What to work on – Restate the material word for word and leave out anything that is a picture.

Recorded information –
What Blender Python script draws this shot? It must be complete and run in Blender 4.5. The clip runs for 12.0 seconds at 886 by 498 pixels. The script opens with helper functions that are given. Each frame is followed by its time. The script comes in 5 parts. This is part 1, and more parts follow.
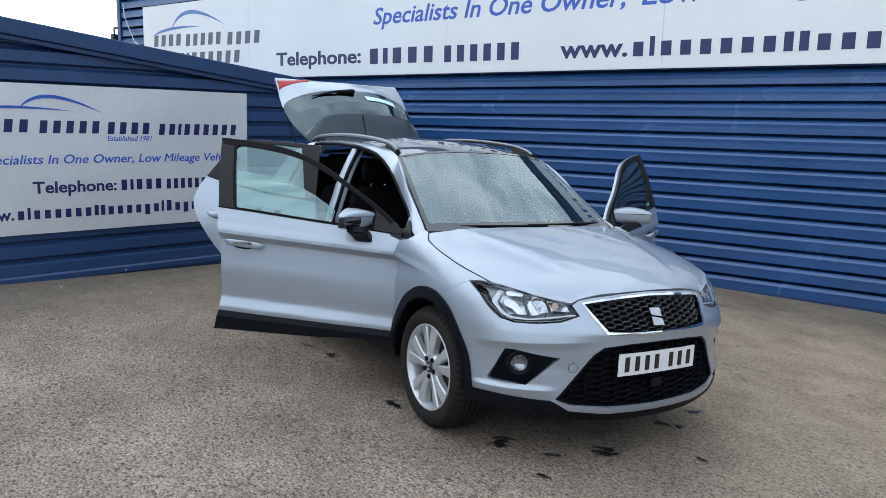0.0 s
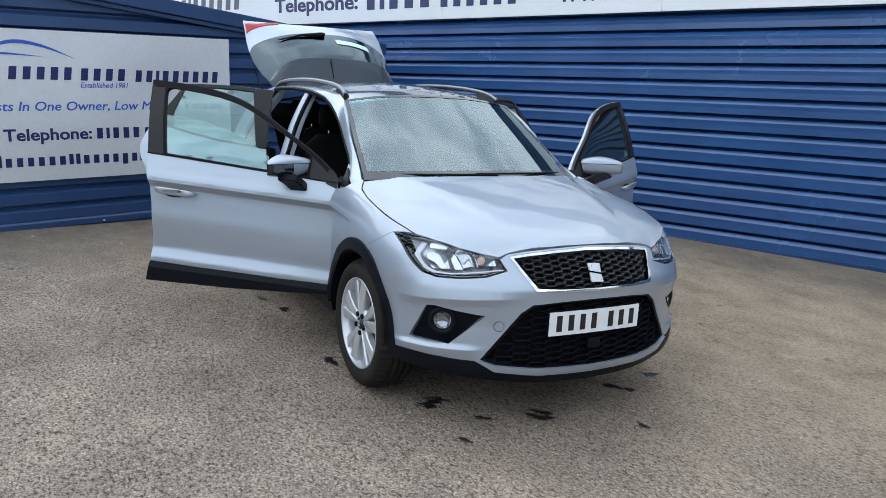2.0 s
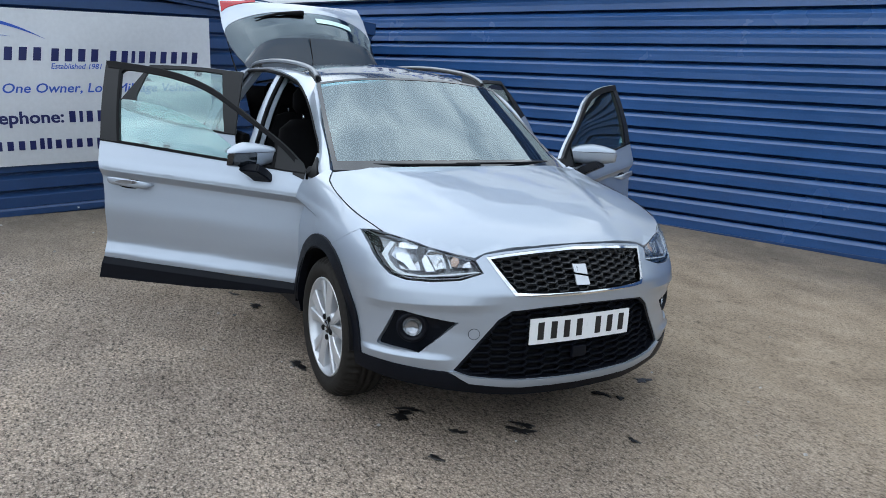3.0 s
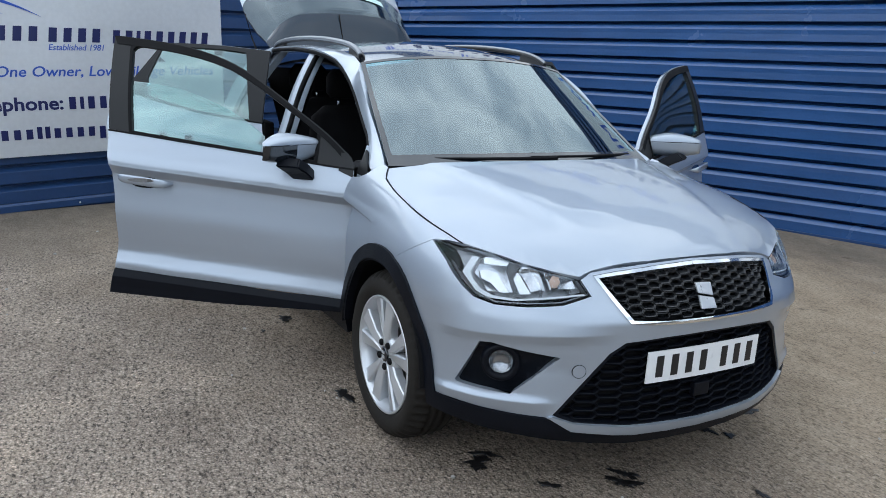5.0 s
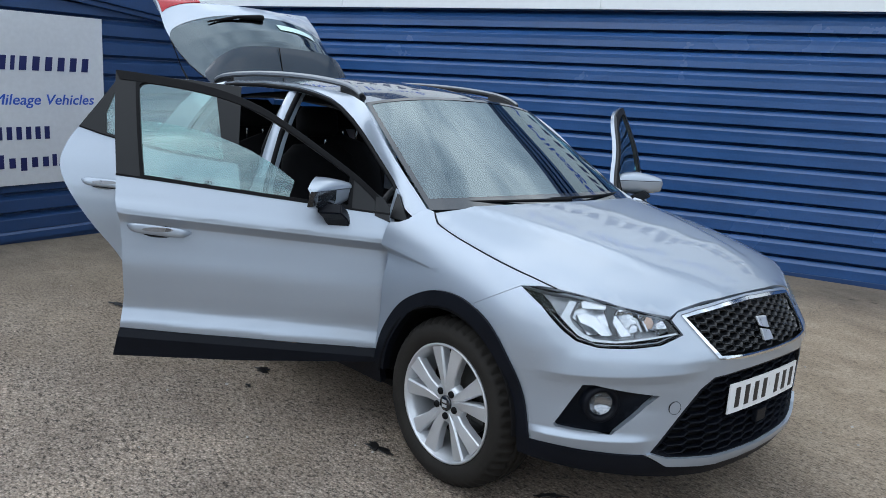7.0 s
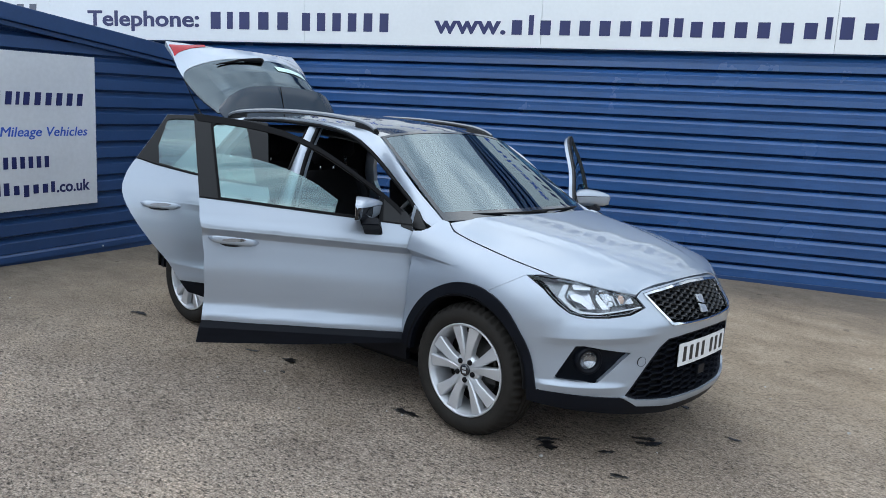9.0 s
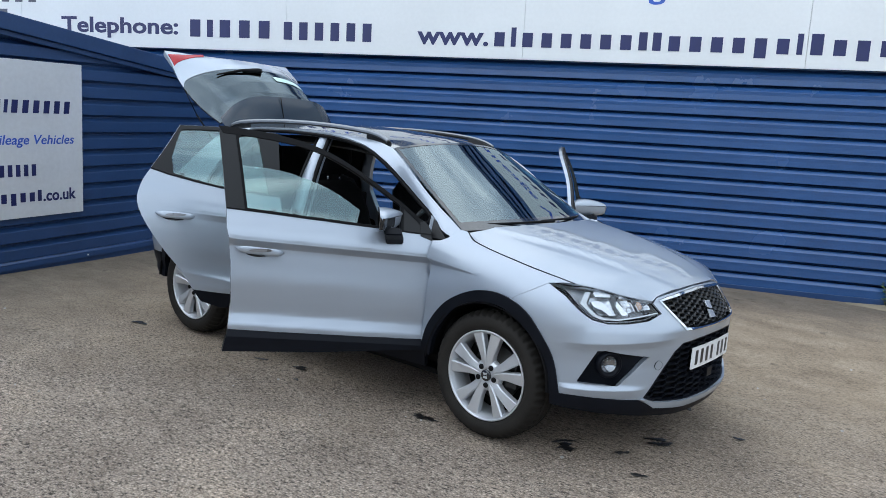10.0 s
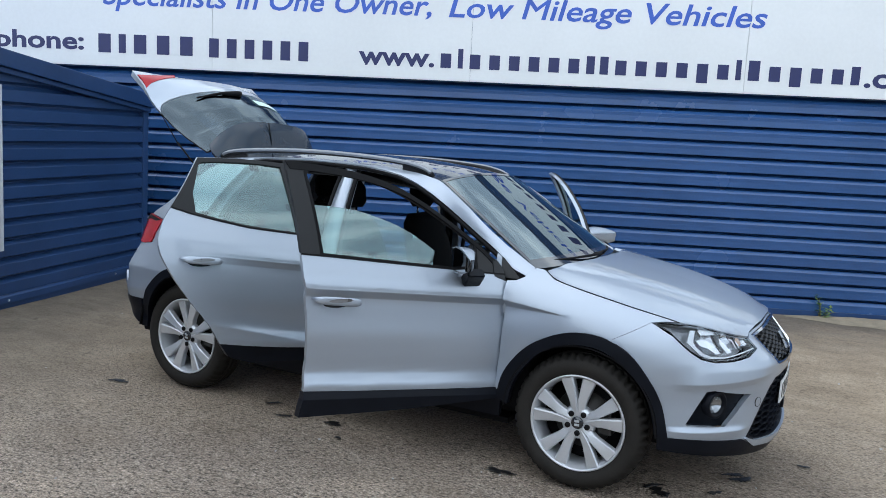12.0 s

Reply to the exercise –
What Blender Python script draws this shot? It must be complete and run in Blender 4.5. The clip runs for 12.0 seconds at 886 by 498 pixels. The script opens with helper functions that are given. Each frame is followed by its time. The script comes in 5 parts. This is part 1, and more parts follow.
0.0 s
2.0 s
3.0 s
5.0 s
7.0 s
9.0 s
10.0 s
12.0 s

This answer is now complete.